(OBJECTIVE) Wherever the string "that" appears, copy the whole line.

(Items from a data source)
▼▼▼

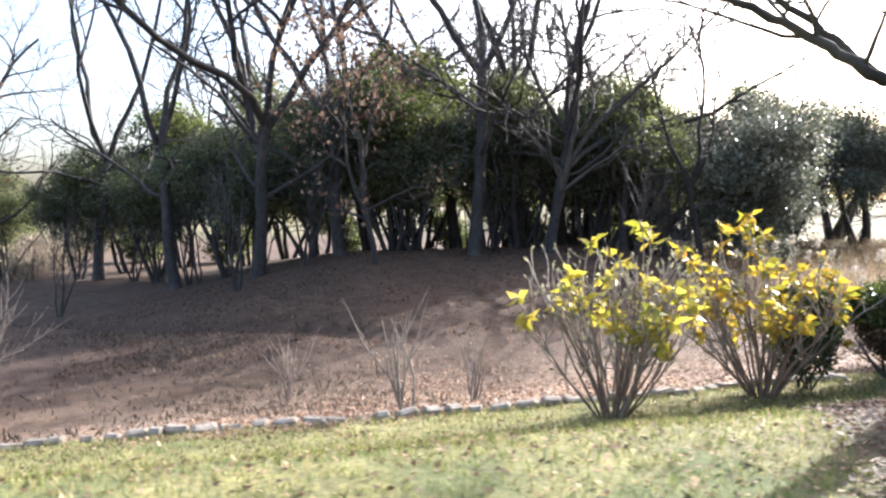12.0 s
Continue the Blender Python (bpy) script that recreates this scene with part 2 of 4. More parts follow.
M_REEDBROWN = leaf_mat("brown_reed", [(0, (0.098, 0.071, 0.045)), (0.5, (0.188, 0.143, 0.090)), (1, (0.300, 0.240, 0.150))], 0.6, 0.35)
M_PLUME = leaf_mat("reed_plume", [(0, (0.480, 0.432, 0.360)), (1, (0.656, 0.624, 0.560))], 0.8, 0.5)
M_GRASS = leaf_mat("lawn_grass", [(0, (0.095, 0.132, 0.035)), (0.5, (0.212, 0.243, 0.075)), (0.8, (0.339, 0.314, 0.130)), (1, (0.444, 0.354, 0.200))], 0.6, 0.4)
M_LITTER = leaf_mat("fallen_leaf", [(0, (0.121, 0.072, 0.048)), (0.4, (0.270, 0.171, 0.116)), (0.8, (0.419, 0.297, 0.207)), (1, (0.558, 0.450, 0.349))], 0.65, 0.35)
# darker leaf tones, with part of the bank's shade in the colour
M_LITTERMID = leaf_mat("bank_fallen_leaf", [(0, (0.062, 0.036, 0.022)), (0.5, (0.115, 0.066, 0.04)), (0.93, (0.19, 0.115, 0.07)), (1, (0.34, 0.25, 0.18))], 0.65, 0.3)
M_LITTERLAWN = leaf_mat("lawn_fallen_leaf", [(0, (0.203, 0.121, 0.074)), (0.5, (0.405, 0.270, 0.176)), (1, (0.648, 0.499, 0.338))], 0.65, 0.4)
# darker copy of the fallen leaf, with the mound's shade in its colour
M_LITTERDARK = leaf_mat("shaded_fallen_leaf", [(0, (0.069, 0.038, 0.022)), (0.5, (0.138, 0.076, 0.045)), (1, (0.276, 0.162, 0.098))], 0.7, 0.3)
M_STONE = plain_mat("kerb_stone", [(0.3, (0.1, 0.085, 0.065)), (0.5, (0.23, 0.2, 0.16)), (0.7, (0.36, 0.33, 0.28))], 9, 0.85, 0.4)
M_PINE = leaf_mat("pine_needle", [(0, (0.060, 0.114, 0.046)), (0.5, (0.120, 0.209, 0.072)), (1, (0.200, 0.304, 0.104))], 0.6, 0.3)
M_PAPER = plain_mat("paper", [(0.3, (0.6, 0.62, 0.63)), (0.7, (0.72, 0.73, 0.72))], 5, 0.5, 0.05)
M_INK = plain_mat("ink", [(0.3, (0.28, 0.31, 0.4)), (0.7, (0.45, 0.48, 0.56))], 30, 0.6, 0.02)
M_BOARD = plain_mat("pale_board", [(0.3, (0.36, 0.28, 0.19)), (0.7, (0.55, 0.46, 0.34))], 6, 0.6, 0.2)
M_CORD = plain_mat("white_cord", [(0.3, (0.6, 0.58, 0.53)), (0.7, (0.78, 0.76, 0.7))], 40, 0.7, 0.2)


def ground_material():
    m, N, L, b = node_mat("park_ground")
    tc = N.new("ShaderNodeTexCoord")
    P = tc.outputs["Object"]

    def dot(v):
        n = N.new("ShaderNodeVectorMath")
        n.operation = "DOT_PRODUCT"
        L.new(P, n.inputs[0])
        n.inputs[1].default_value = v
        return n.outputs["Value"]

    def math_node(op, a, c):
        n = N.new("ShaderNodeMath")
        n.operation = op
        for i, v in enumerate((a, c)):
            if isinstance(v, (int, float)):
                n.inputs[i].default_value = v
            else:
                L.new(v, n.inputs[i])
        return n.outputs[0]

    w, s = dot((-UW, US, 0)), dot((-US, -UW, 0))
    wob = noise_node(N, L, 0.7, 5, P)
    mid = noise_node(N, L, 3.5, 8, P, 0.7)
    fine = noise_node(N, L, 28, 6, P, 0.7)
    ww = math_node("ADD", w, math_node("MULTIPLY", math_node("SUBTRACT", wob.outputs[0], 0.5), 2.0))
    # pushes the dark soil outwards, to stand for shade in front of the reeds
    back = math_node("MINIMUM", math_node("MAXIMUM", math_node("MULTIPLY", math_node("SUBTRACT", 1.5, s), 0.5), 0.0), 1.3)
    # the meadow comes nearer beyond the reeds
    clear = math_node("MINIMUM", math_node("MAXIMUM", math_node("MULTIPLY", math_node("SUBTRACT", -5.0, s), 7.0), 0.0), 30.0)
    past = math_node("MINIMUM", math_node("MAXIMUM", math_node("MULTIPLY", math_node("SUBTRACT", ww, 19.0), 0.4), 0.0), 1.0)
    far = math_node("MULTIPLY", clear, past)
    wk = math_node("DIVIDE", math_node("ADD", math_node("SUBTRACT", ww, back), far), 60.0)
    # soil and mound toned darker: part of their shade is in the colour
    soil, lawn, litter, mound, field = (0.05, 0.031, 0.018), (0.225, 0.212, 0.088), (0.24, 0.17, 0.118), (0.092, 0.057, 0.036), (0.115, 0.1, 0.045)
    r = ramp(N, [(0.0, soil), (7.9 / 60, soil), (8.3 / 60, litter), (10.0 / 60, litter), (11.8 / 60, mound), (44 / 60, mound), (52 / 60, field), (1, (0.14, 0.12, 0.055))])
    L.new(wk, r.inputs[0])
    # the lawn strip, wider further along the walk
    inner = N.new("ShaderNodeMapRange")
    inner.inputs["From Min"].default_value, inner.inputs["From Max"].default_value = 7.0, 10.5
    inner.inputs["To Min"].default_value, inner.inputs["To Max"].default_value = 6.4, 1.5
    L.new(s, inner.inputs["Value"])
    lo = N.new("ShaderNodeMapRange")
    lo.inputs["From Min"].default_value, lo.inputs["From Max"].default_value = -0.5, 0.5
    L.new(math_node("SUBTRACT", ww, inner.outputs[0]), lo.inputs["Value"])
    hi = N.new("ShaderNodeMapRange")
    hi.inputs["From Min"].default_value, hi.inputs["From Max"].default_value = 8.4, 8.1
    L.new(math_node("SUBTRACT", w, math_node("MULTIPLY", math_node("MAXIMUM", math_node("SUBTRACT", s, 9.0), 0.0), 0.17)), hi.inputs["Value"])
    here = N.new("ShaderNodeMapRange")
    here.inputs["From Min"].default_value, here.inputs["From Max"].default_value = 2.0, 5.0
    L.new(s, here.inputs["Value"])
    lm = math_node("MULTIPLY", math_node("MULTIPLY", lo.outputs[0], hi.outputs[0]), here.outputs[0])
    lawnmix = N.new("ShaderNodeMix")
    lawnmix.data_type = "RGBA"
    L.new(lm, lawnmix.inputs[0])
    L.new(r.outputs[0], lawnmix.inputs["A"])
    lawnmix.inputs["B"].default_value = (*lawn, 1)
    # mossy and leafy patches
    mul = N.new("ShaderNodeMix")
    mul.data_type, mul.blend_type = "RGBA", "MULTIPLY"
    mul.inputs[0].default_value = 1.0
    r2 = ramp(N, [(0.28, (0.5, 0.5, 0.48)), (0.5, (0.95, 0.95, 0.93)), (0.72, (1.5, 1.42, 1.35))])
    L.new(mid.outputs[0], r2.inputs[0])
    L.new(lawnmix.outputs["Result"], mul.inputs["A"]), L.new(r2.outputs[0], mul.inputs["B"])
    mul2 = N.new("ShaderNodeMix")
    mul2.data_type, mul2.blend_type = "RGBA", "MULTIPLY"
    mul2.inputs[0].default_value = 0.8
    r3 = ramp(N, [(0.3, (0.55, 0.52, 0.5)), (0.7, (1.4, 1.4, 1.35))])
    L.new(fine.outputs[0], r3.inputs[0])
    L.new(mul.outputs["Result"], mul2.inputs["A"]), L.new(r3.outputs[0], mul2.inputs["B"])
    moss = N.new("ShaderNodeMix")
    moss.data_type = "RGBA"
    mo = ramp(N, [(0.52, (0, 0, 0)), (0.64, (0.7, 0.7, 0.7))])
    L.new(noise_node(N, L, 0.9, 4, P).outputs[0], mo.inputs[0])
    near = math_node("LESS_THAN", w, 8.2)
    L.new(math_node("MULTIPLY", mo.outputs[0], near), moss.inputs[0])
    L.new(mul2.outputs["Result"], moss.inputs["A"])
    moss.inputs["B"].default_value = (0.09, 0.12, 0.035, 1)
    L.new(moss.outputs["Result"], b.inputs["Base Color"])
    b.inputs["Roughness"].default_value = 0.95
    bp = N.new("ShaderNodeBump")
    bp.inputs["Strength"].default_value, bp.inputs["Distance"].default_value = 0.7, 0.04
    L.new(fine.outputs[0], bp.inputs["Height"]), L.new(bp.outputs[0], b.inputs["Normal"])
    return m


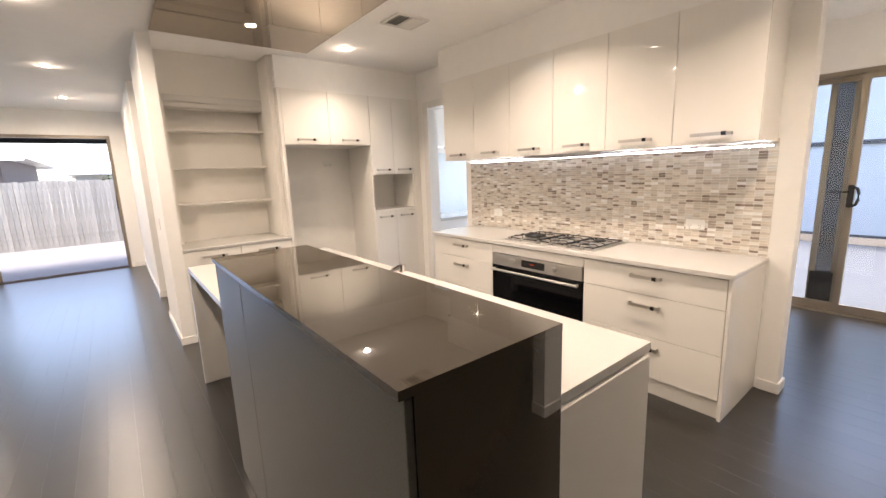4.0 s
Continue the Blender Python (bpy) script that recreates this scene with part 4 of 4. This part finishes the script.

▲▲▲

(REPLY)
Continue the Blender Python (bpy) script that recreates this scene with part 2 of 4. More parts follow.
Continue the Blender Python (bpy) script that recreates this scene with part 4 of 4. This part finishes the script.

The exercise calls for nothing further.